▶ _WHAT THE EXERCISE ASKS_:
Only the lines from the one containing "for t, m in" down to the one containing "scene.view_settings.keyframe_insert(path, frame=frame(t))", inclusive, are to be quoted exactly.

SUPPLIED DATA start

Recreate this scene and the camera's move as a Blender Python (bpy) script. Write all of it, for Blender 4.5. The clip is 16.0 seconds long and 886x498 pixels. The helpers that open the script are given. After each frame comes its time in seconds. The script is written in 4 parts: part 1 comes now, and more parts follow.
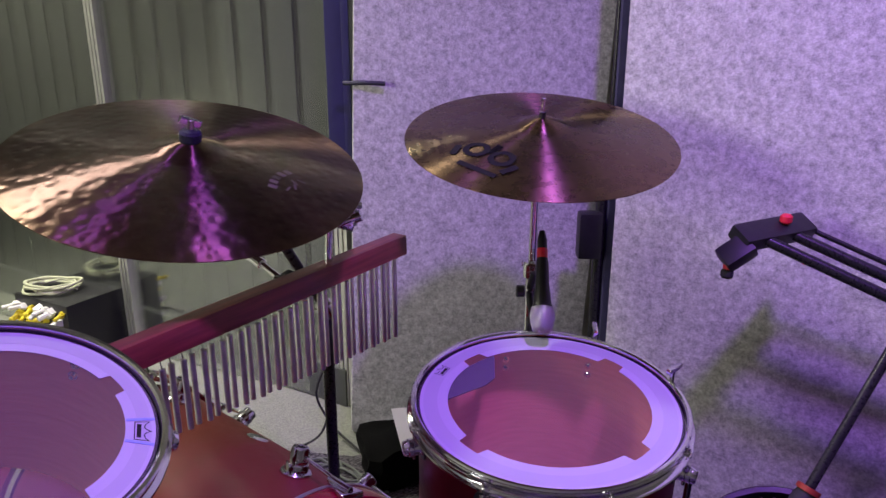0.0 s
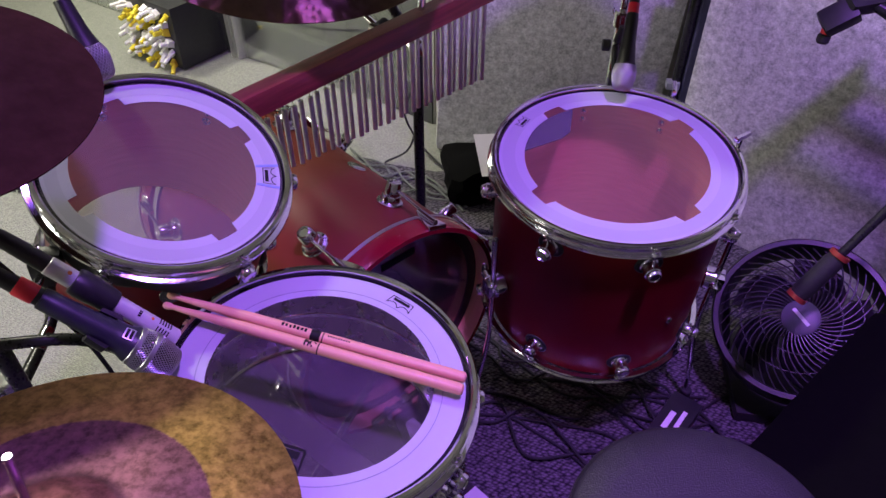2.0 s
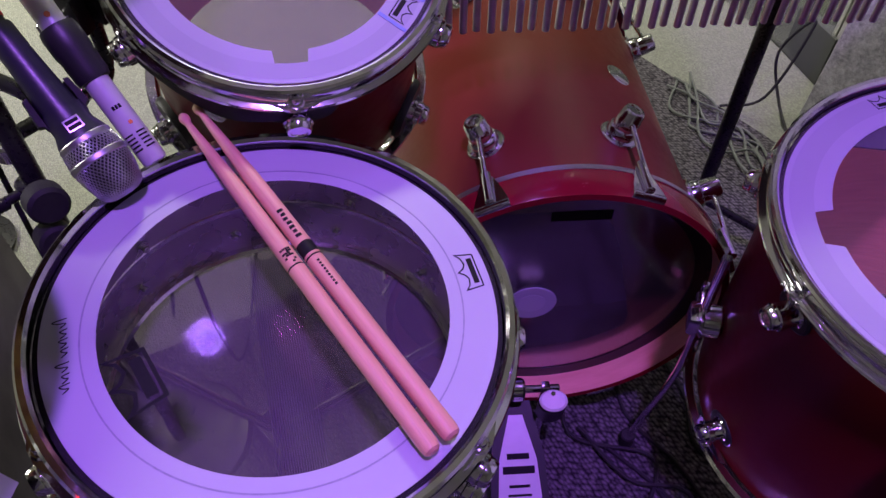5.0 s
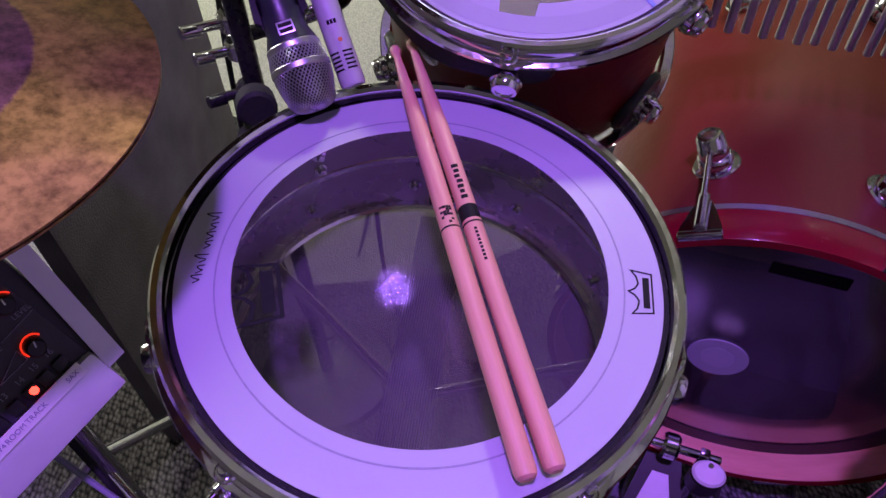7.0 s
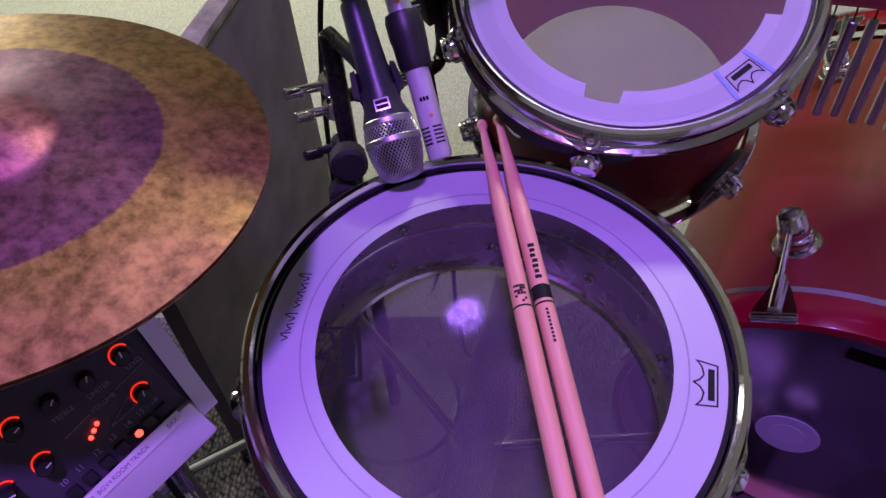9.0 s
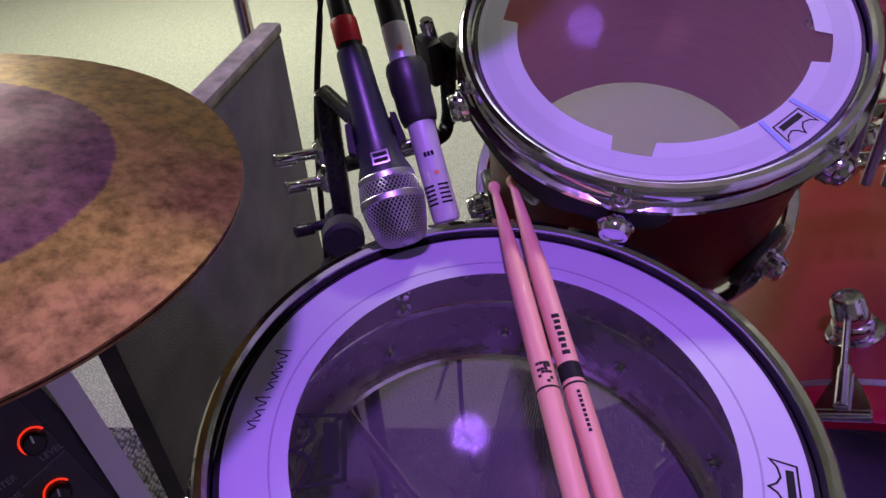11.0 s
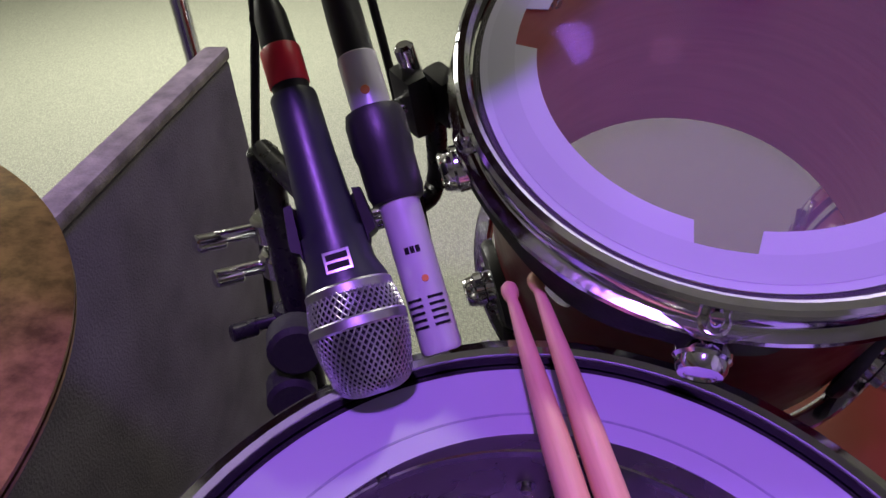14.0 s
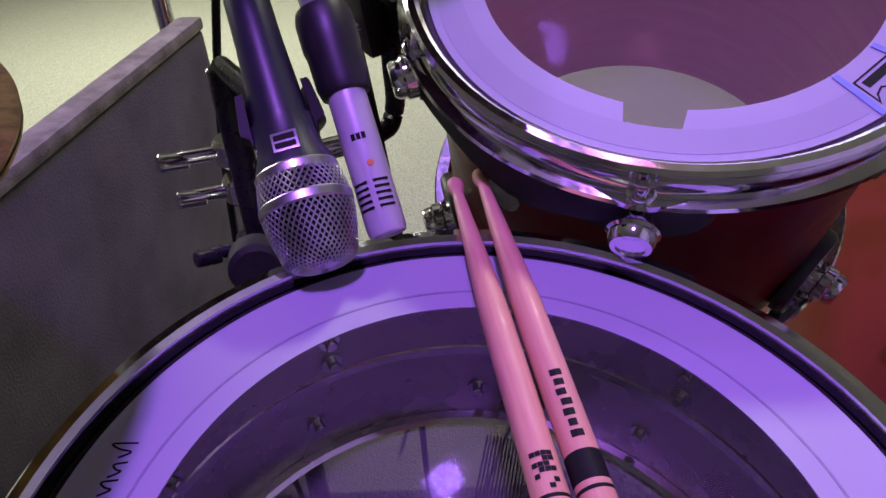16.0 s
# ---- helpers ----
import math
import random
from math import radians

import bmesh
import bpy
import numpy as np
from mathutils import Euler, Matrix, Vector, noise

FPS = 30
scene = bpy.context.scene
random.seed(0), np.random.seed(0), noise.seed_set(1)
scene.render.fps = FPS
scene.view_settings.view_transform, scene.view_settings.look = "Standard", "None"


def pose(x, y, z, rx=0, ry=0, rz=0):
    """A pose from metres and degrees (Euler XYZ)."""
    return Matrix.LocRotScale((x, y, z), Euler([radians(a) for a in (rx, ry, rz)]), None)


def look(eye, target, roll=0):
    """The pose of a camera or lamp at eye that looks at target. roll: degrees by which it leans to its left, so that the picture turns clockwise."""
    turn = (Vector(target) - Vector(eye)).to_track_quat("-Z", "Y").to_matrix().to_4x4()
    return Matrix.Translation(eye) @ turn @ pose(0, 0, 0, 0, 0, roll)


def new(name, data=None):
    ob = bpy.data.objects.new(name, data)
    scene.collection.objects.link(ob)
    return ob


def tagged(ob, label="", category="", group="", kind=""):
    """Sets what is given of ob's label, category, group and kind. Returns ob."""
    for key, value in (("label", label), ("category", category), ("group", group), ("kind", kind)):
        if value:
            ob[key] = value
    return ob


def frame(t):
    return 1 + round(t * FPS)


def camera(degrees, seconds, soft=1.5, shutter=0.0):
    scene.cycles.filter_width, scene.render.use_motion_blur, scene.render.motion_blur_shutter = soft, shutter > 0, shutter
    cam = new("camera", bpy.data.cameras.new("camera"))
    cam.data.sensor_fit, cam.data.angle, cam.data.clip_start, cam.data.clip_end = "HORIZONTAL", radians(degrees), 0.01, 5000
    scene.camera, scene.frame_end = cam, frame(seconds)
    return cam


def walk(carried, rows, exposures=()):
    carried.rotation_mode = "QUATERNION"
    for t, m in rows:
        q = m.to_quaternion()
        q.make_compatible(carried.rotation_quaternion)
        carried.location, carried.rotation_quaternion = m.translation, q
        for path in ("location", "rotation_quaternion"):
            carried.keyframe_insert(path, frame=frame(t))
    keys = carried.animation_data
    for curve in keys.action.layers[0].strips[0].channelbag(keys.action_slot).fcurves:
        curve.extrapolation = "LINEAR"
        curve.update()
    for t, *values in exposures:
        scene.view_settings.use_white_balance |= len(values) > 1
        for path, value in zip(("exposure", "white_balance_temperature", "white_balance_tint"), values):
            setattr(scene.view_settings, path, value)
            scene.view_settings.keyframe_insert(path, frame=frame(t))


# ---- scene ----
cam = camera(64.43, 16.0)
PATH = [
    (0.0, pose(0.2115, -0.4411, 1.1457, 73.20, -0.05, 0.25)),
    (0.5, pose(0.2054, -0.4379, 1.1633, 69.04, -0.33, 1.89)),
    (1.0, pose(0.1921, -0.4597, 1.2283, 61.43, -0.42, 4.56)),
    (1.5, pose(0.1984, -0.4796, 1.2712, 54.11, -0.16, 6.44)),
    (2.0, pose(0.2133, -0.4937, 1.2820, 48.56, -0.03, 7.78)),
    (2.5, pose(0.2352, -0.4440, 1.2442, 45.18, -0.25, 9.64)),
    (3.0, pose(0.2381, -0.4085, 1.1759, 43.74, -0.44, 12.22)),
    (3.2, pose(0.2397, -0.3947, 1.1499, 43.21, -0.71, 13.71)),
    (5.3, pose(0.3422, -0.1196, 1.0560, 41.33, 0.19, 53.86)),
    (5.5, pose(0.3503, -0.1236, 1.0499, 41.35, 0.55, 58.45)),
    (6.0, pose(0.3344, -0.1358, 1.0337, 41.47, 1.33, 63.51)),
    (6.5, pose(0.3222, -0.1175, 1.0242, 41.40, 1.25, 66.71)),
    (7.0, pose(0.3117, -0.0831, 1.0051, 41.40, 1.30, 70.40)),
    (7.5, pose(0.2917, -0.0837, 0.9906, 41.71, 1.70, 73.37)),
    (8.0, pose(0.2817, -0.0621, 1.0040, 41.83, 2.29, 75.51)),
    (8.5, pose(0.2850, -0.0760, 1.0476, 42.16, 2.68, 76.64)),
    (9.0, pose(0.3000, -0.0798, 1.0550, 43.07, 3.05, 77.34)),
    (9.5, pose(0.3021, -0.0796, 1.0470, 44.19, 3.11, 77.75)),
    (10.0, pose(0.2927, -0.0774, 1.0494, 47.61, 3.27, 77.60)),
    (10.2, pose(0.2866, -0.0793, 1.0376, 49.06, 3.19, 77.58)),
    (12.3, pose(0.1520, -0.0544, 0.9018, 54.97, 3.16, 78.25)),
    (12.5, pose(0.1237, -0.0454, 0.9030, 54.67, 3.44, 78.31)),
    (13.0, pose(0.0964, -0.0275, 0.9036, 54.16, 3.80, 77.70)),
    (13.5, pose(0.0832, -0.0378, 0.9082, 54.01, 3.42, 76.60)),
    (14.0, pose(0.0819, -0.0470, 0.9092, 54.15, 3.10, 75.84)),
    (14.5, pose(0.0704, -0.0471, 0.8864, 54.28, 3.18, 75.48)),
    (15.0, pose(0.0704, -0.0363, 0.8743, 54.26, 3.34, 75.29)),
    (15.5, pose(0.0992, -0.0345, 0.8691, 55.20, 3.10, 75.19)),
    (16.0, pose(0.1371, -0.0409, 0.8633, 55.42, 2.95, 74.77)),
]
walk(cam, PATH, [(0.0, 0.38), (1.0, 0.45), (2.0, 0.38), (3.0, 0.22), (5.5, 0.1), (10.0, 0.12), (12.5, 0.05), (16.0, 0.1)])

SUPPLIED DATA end
SUPPLIED DATA start

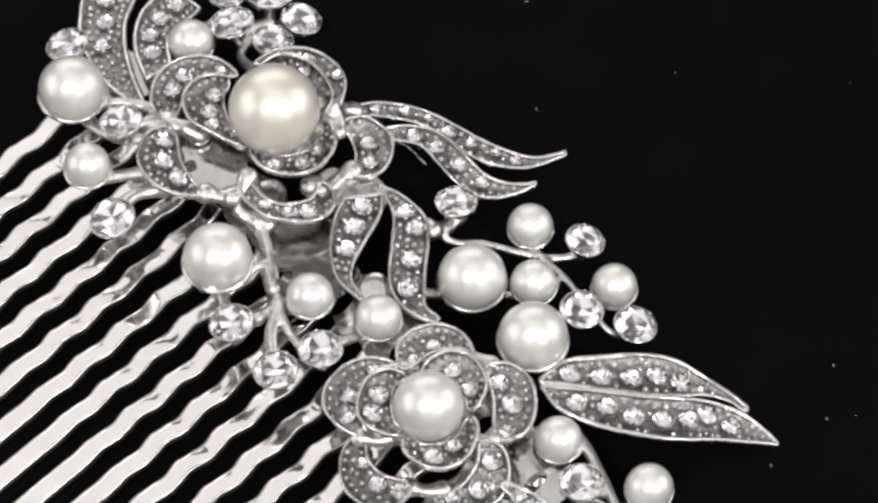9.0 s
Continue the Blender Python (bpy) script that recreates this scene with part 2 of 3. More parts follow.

SUPPLIED DATA end

▶ _FINISHED EXERCISE_:
    for t, m in rows:
        q = m.to_quaternion()
        q.make_compatible(carried.rotation_quaternion)
        carried.location, carried.rotation_quaternion = m.translation, q
        for path in ("location", "rotation_quaternion"):
            carried.keyframe_insert(path, frame=frame(t))
    keys = carried.animation_data
    for curve in keys.action.layers[0].strips[0].channelbag(keys.action_slot).fcurves:
        curve.extrapolation = "LINEAR"
        curve.update()
    for t, *values in exposures:
        scene.view_settings.use_white_balance |= len(values) > 1
        for path, value in zip(("exposure", "white_balance_temperature", "white_balance_tint"), values):
            setattr(scene.view_settings, path, value)
            scene.view_settings.keyframe_insert(path, frame=frame(t))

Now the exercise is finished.